A dozen giant, flaming Chinese lanterns released to cap off a dance performance at Bates College.

“It was us!” laughed Bates Dance Festival Director Laura Faure.

Dr. Barry Chandler, who summers in Poland Spring, watched the string of lights for several minutes Friday night from his mother-in-law’s lawn on Marble Street. He’d described them as looking like flames from hot air balloons, but not quite.

He was convinced they weren’t part of a meteor shower, but was stumped at what they could be outside of UFOs.

“It’s a perfect explanation, one that I never would have guessed at in a million years,” Chandler said Tuesday.

Faure said the lanterns, which measured about 2 feet across and a foot tall, were released at the end of performances of “Paradise Pond” on Thursday and Friday night. They drift and float very high, eventually self-extinguish and disintegrate.

It was a site-specific piece, using lots of dancers and Lake Andrews as a backdrop, and won’t be performed there again, Faure said.
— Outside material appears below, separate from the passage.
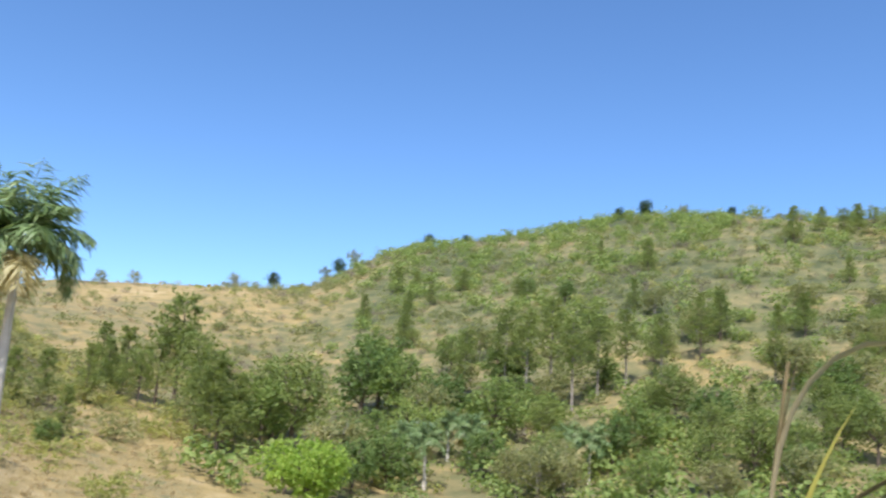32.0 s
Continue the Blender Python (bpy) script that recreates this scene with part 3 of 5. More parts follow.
def shrub(name, label, tall, wide, stems, n, leaf, mat, group, category="shrub", ratio=0.5, twig=None, ragged=0.3, low=0.15):
    """Bush: several stems from the ground and a loose leaf mass."""
    root = thing(name, label, category, group)
    g = Geo()
    for k in range(stems):
        a = rng.uniform(0, 6.28)
        end = (math.cos(a) * wide * 0.6 * rng.random(), math.sin(a) * wide * 0.6 * rng.random(), tall * rng.uniform(0.5, 0.96))
        tube(g, sway((math.cos(a) * 0.04 * wide, math.sin(a) * 0.04 * wide, -0.1), end, 6, 0.12), np.linspace(0.008, 0.002, 6) * max(tall, 0.6), 4)
    tagged(part("twig_work", g.mesh("twig_work", twig or M_BROWN, True), root), kind="stuff")
    g = Geo()
    k = 5
    for i in range(k):
        a = i * 2.4
        rr = wide * (0.42 if i else 0)
        c = (math.cos(a) * rr, math.sin(a) * rr, tall * rng.uniform(0.45, 0.68))
        per = 9
        p, d = blob(c, (wide * 0.55, wide * 0.55, tall * 0.4), n // k // per, 0.25, ragged)
        p[:, 2] = np.maximum(p[:, 2], tall * low * rng.random(len(p)))
        aim = unit(d * 0.7 + rng.normal(size=d.shape) * 0.45 + np.array([0, 0, 0.75]))
        sprays(g, p, aim, np.clip(leaf * per * 0.42, 0.08, tall * 0.4) * rng.uniform(0.6, 1.5, len(p)), per, leaf, ratio)
    part("foliage", g.mesh("foliage", mat), root)
    return root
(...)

Crystal Anttila of Lewiston said she looked up while driving across the Veterans Bridge from Auburn to Lewiston about the same time Chandler did on Friday night and remembered having the same reaction as Chandler.

“They looked like flames, like fallen flames,” she said. “I’m going, ‘What is that?'”

Jennifer McClure-Groover, outside looking for her lost cat, had a couple of lanterns land near her Ernest Street home.

“It was the most bizarre thing ever,” she said. “One fell on the neighbor’s lawn. It had extinguished, but you could tell it had burned.”

She and her sister asked each other, “What on earth is this?” Her sister took a few photos and sent them to McClure-Groover’s brother-in-law, a pilot on an Air Force base in South Dakota.

“He was really intrigued,” she said.

It wasn’t until she searched online that she was able to figure out the floating things were the burned remains of white Chinese lanterns. She still didn’t know where they came from.

“It was just sort of parachuting down slowly and gracefully,” McClure-Groover said. Pretty, but creepy.

The temporary mystery allowed for a little fun, with Sun Journal bloggers debating whether it was ball lightning or alien spies.